Dan Jackson | The Daily World
Two of the three longitudinal pontoons sit inside the Aberdeen pontoon construction site on Tuesday afternoon. Repairs were made to all three of the 360-foot-long longitudinal pontoons after cracks were discovered on one after post-tensioning.
As workers finished repairs this month on four cracked pontoons at the Aberdeen 520 pontoon construction site, new cracks have turned up in one of the massive cement structures, prompting the state Department of Transportation to call in a panel of experts to help figure out what is causing the cracks to occur, and how to fix the problem.
“These pontoons must be safe and functional for 75 or more years,” said state Transportation Secretary Paula Hammond in a press release. “On any big project like this, there are issues that arise and refinements that are made. We welcome the expertise of our panel as we address the things we’ve encountered and look forward to successfully building the new State Route 520 floating bridge.”
While the new cracks present another problem for the project, the state still believes work is on track to begin the first float-out of the pontoons in July or August.
The original cracks occurred during the “post-tensioning” process in May, when high-tension steel tendons are stretched through the pontoon to strengthen it. Cracks were discovered after that initial process.
To repair the problem, workers removed concrete and then inserted rebar at both ends of the three mammoth 360-foot-long longitudinal pontoons. The same process was also applied to the smaller 240-foot-long cross pontoon. The fix took about three weeks, which included the time to let the concrete cure. The pontoons were tested length-wise again and everything turned out fine, according to Mike Cotten, the design build manager for the state Department of Transportation.
But when the cross pontoon was tensioned vertically, new cracks were discovered on that pontoon, Cotten said.
The cracks have stalled construction on the next wave of pontoons as engineers try to figure out what’s going on.
At the peak of construction in February, there were about 375 workers on site, including 177 from Grays Harbor. As of June 1, there were 349 workers with 96 from Grays Harbor. Current employment numbers are not available.
However, gone are the two shifts of workers who had worked 20 hours at a time. Instead, as a tour of the facility on Tuesday showed, the site was nearly silent in the late afternoon with most everyone gone by 4 p.m.
Late Tuesday afternoon, there were just a handful of workers working to “de-tension” the cross pontoon that showed the newest cracks. They worked to cut away the steel tendons, while using extreme caution to ensure the tendons didn’t whip about. The crew was kept small and proper safety procedures were followed, according to Kiewit-General, which holds the contract to build the pontoons.

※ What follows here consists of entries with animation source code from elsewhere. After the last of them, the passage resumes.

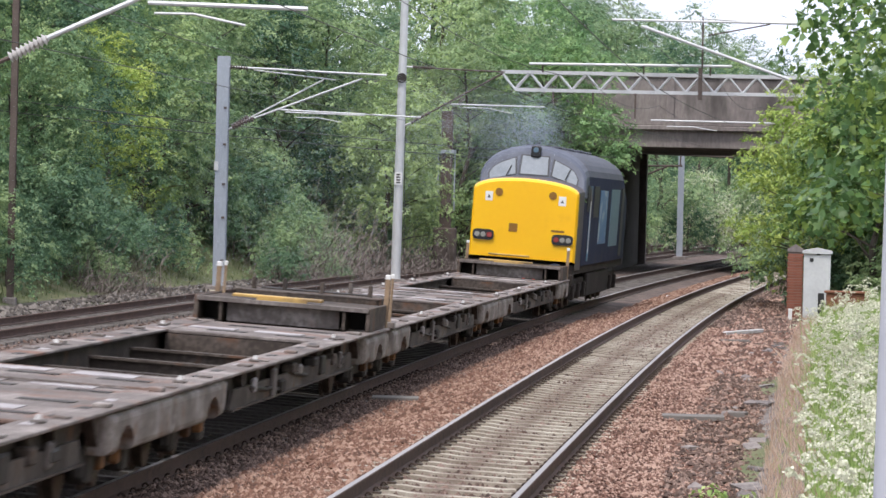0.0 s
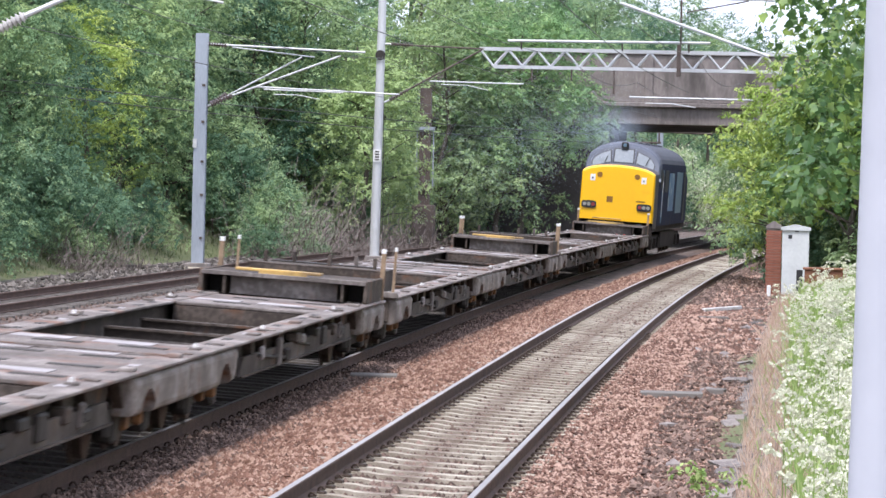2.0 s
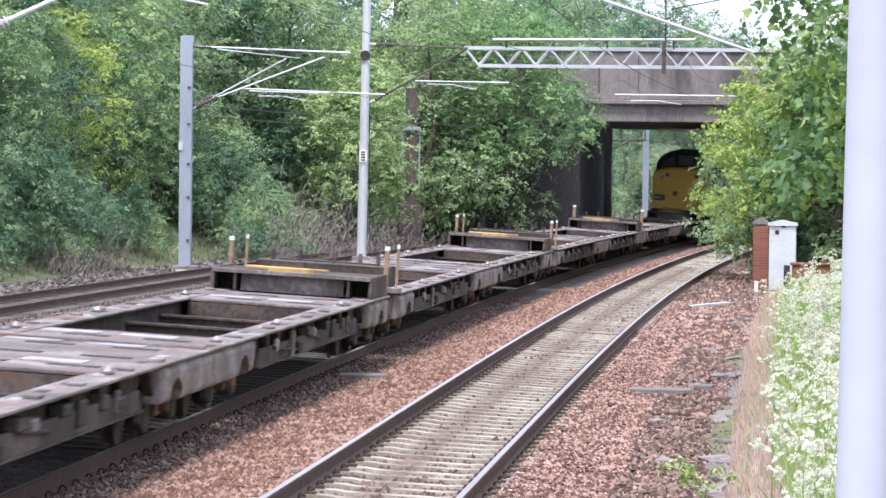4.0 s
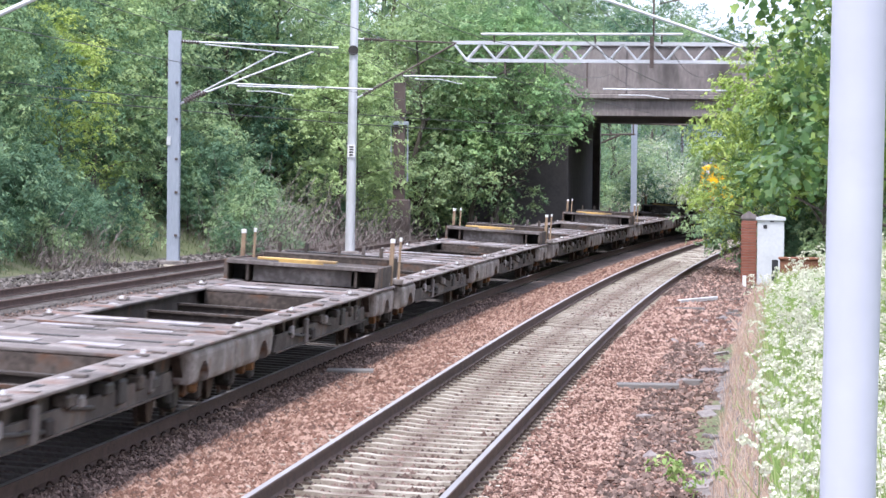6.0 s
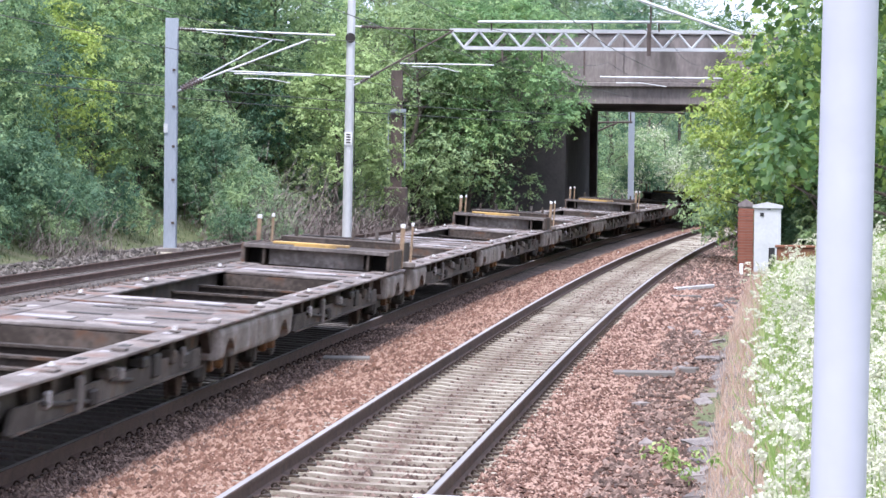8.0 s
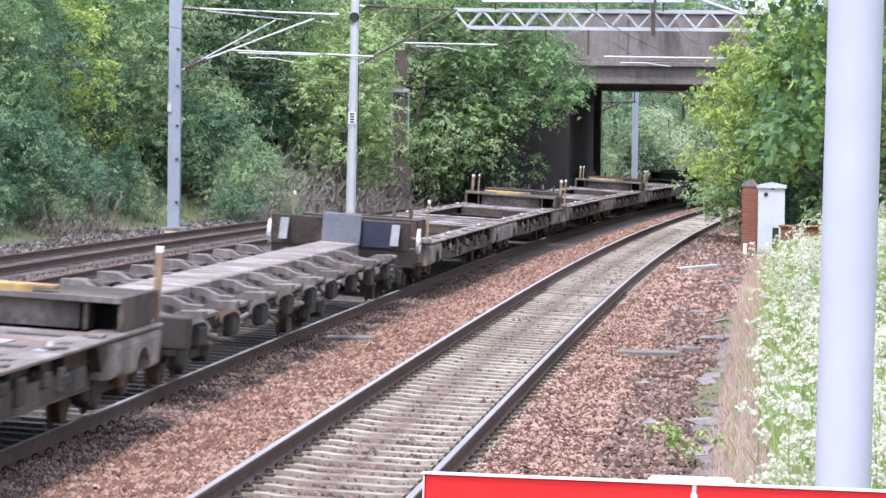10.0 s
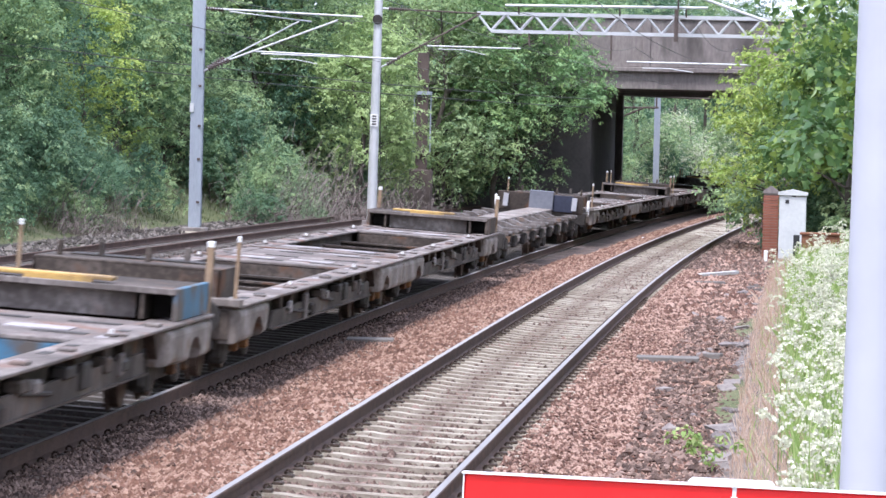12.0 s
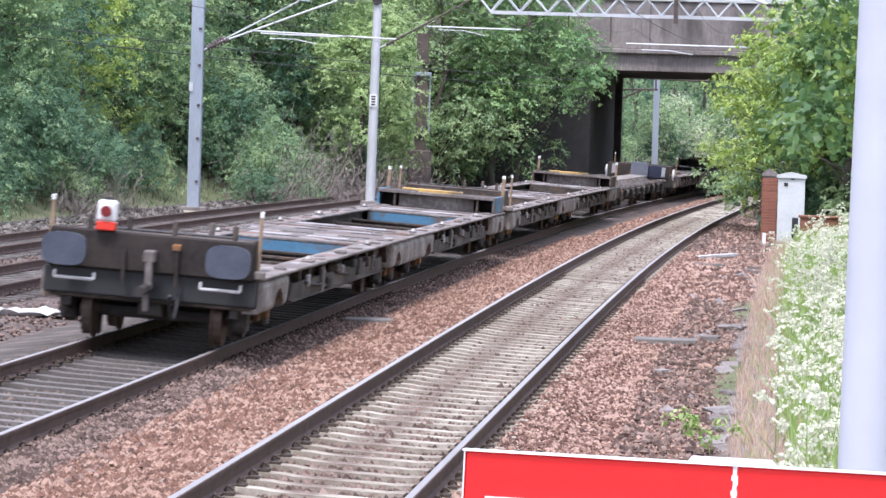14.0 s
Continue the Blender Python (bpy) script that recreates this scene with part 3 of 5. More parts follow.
def near_cantilever():
    c = tagged(new("cantilever_arm"), "grey tubular cantilever with ribbed insulator reaching over the track", "cantilever")
    c.matrix_basis = pose(0, 60, 0)
    bm = B()
    insulator(bm, (-12.42, 0, 4.74), (-11.84, 0, 5.05), 0.1, 9, 0.055)
    part("insulator", bm, "grey_insulator", c)
    arm(c, [(-11.84, 0, 5.05), (-10.54, 0, 5.64), (-9.9, 0, 5.95)], 0.04, "pale_steel", "strut")
    arm(c, [(-10.3, 0, 5.62), (-7.85, 0, 5.57)], 0.035, "pale_steel", "registration_tube")
    arm(c, [(-10.2, 0, 5.46), (-9.6, 0, 5.46), (-8.8, 0, 5.3)], 0.02, "pale_steel", "steady_arm")
    arm(c, [(-12.42, 0, 4.74), (-12.75, 0, 4.6)], 0.035, "rust_mast", "bracket")
    bm = B()
    box(bm, -12.95, -12.75, -0.1, 0.1, -0.4, 8.5)
    part("mast", bm, "steel", c)


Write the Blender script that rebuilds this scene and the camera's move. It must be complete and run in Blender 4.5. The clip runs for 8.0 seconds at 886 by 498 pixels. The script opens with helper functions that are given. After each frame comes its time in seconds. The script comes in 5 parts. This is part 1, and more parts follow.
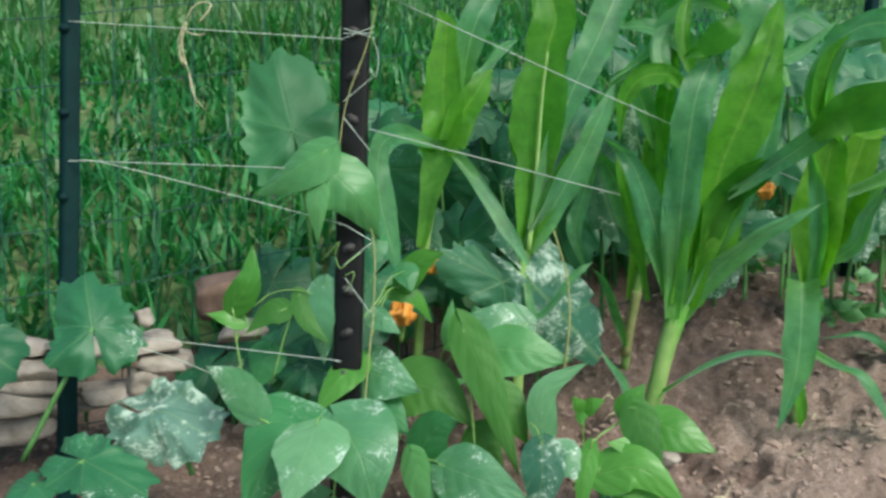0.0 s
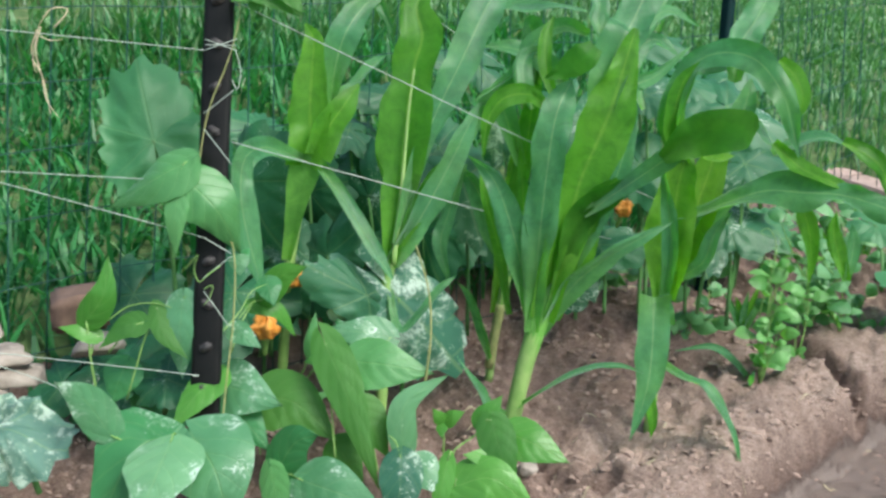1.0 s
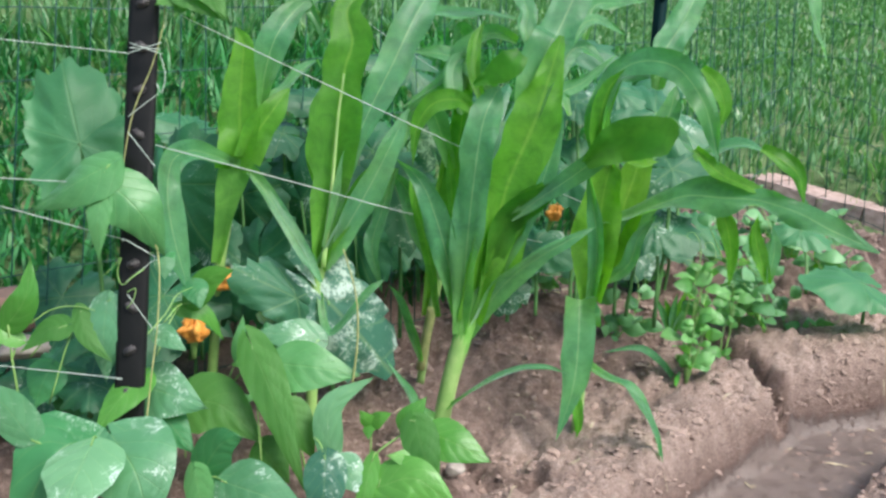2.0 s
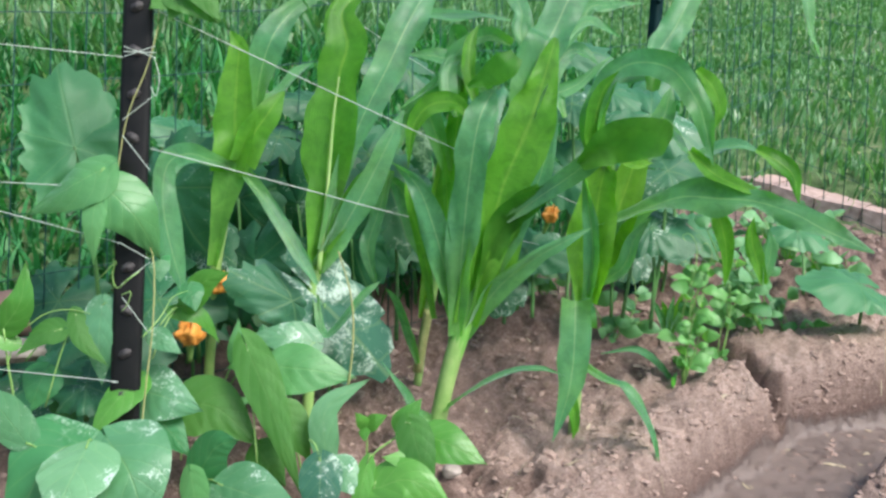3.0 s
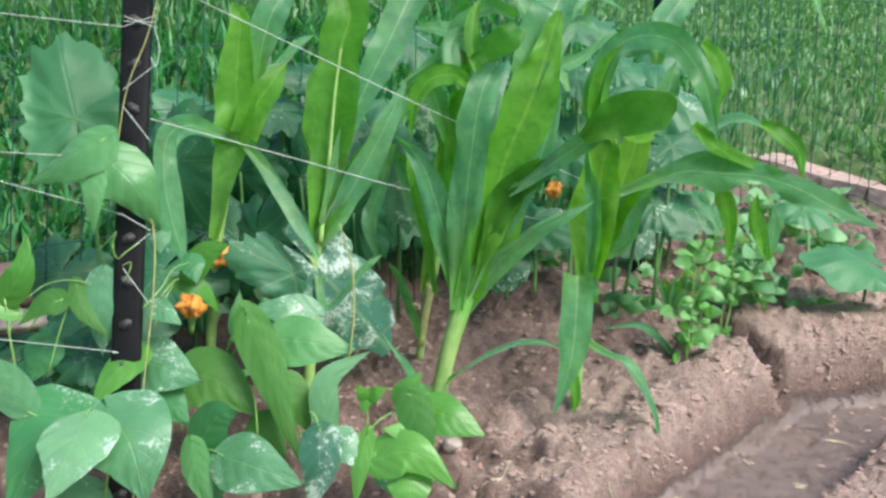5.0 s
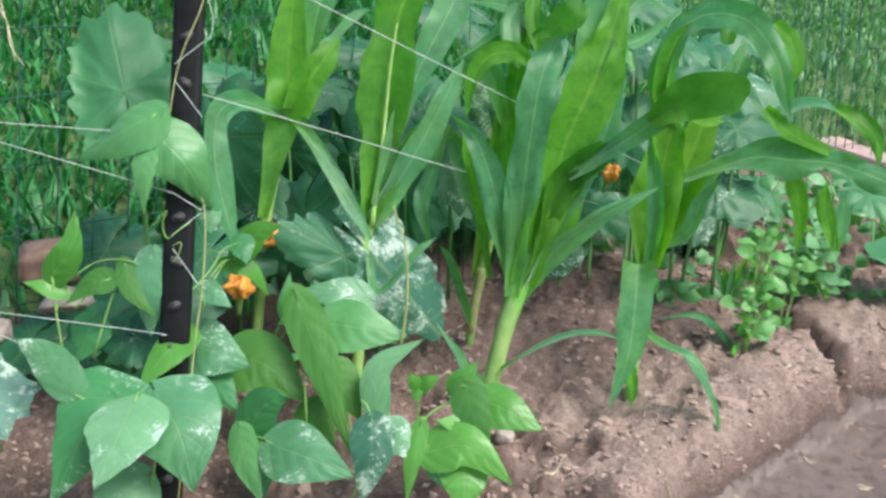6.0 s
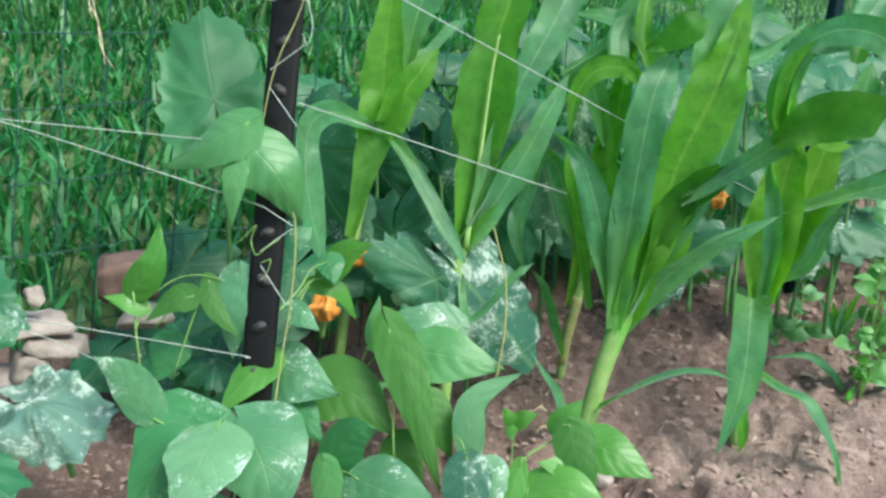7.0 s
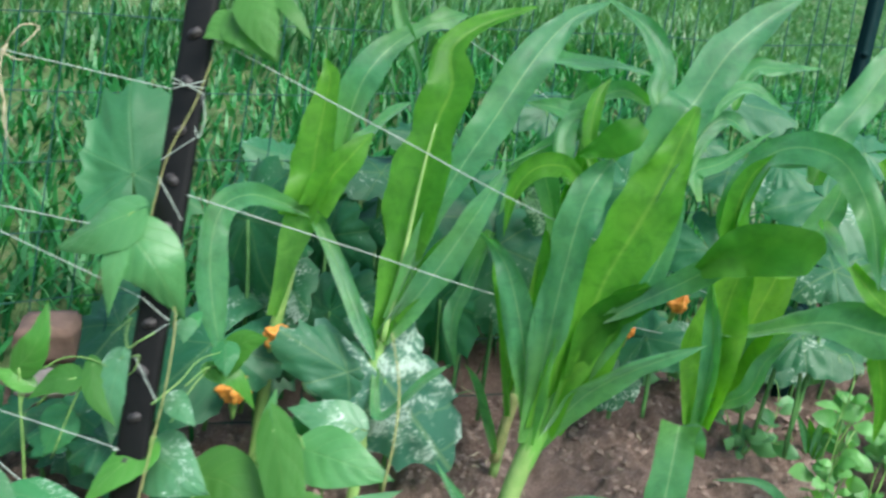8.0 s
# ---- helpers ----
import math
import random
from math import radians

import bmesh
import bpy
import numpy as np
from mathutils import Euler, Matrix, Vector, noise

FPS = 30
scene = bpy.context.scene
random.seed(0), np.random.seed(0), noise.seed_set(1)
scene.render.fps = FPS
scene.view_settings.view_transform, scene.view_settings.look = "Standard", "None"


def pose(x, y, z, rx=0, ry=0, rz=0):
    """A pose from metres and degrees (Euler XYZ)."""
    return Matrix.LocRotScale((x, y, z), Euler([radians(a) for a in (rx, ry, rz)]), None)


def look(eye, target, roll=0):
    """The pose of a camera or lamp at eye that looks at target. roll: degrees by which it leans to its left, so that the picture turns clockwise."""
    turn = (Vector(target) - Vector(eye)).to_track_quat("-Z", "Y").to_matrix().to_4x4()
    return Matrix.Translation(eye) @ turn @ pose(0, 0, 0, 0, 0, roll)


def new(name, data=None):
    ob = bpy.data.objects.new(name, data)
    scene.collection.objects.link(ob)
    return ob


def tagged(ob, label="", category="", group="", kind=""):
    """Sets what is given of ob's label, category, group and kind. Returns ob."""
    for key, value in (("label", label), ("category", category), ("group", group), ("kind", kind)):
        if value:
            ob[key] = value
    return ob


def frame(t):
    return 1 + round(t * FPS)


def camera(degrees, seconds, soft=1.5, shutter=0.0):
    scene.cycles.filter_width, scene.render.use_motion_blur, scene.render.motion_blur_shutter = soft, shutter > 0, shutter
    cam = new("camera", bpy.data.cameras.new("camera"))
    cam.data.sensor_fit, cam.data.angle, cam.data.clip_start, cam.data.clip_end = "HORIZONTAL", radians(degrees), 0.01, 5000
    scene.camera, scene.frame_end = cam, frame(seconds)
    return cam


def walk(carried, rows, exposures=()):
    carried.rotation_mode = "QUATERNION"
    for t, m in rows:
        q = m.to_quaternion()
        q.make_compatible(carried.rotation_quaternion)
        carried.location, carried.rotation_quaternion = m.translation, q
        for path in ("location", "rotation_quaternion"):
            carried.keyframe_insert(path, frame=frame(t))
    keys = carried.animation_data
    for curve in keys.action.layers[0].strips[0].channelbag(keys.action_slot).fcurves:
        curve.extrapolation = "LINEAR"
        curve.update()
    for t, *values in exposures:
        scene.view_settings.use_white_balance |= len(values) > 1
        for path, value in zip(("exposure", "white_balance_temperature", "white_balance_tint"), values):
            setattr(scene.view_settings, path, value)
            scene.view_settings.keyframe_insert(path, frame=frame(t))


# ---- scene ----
cam = camera(50, 8.0, soft=2.7, shutter=0.3)
PATH = [
    (0, (-0.0808, 0.0249, 0.5930), (-0.3264, 1.4628, 0.2433), 1.22),
    (0.5, (-0.0690, 0.0224, 0.6018), (-0.2199, 1.4768, 0.2673), 2.37),
    (1, (-0.0501, 0.0181, 0.6039), (-0.1178, 1.4800, 0.2751), 3.39),
    (1.5, (-0.0265, 0.0080, 0.6013), (-0.0462, 1.4741, 0.2848), 3.72),
    (2, (-0.0130, 0.0039, 0.6106), (-0.0085, 1.4694, 0.2905), 4.07),
    (3.5, (0.0000, -0.0000, 0.6040), (0.0000, 1.4672, 0.2921), 3.70),
    (4, (0.0051, -0.0024, 0.5957), (0.0036, 1.4640, 0.2799), 3.75),
    (5.5, (0.0003, 0.0160, 0.6000), (-0.0174, 1.4700, 0.2320), 4.50),
    (6, (-0.0297, 0.0517, 0.5974), (-0.0846, 1.5000, 0.2109), 4.71),
    (6.5, (-0.0686, 0.0882, 0.5737), (-0.1631, 1.5372, 0.1975), 4.89),
    (7, (-0.0872, 0.1294, 0.5705), (-0.2360, 1.5788, 0.2139), 5.60),
    (7.5, (-0.0579, 0.1577, 0.6316), (-0.2428, 1.6023, 0.2725), 7.72),
    (7.7, (-0.0235, 0.1869, 0.6732), (-0.2246, 1.6252, 0.2978), 8.72),
    (7.8, (0.0060, 0.2000, 0.6840), (-0.2071, 1.6369, 0.3100), 9.00),
    (7.9, (0.0560, 0.2200, 0.6940), (-0.1995, 1.6504, 0.3216), 9.20),
    (8, (0.1164, 0.2468, 0.7030), (-0.1870, 1.6681, 0.3319), 9.05),
]
EXPOSURES = [(0, 0.93, 6400, -5), (0.5, 1.02, 6360, -3), (1, 1.2, 6320, 0), (1.5, 1.3, 6300, 4), (3.5, 1.38, 6300, 6), (5.5, 1.4, 6300, 6), (7, 1.32, 6150, 0), (8, 1.36, 6100, 0)]
walk(cam, [(t, look(eye, target, roll)) for t, eye, target, roll in PATH], EXPOSURES)

# ---- world, sun, exposure ----
world = bpy.data.worlds.new("sky")
scene.world = world
world.use_nodes = True
wn = world.node_tree
bg = wn.nodes["Background"]
sky = wn.nodes.new("ShaderNodeTexSky")
sky.sky_type = "NISHITA"
sky.sun_disc = False
sky.sun_elevation = radians(53)
sky.sun_rotation = radians(131)
sky.air_density, sky.dust_density, sky.ozone_density = 1.0, 3.0, 1.0
wn.links.new(sky.outputs[0], bg.inputs[0])
bg.inputs[1].default_value = 0.11
sun_data = bpy.data.lights.new("sun", "SUN")
sun_data.energy = 2.1
sun_data.angle = radians(24)
sun_data.color = (1.0, 0.95, 0.88)
sun = new("sun", sun_data)
sun.matrix_world = look((2.6, -0.5, 4.7), (0, 1.8, 0))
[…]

With less work, there’s less of a need for a big crew, Cotten said.
There are workers combing the pontoons for any hint of a crack. They actually map where the cracks are that exceed six-1,000ths of an inch. Crews treat the hairline cracks with an epoxy injection of resin and follow up with a waterproof membrane, he said.
Cotten said that besides the repair work, there’s still some workers on site in preparation for the second wave of pontoons.
The peer review panel of industry experts convened this week will take a look at the repairs done so far as well as the process that could be done to repair the new cracks.
The review panel started Monday, with interim findings expected during the week of July 9. The panel has experts with backgrounds in structural analysis, pre-stressed concrete and steel design, risk assessment and long-span bridges under seismic conditions, according to an agency press release. Some have backgrounds in work on the Interstate 90 and Hood Canal floating bridges and the Tacoma Narrows Bridge.
Cotten said that engineers were not expecting the cracks. However, there was no way to do testing before hand to ensure it would not happen during the post-tensioning process. Preliminary tests on the concrete mix were done at the Satsop Business Park. Cotten said those tests made sure that the concrete mix was working. He says he doesn’t believe that’s a problem, although the panel will look at it, just in case.
Engineers also oversaw construction of a smaller-scale test pontoon at the Aberdeen site. However, the model wouldn’t allow the post-tension tests to occur.
“This is the first opportunity we had to do the testing on the real pontoons and, now, we need to see if there’s anything we could do better,” Cotten said. “Is the issue with the engineering or construction or something else?”
The construction site will build 77 pontoons with the goal of completing all of them by 2014.
Before the initial cracks were found, the contractor had hoped to float out the pontoons this month. The construction site has a mammoth gate that will be opened and then water will fill the casting basin so that the pontoons can be floated out. Only when the existing pontoons are floated out into the Harbor will work be able to ramp up on the next cycle of pontoons and more workers be brought to the site.
Pontoon assembly is slated to begin on Lake Washington this summer, the state agency said. Other floating bridge construction work continues on pontoons in Tacoma, anchors in Kenmore and bridge supports on the east side of Lake Washington in Medina, according to the agency press release.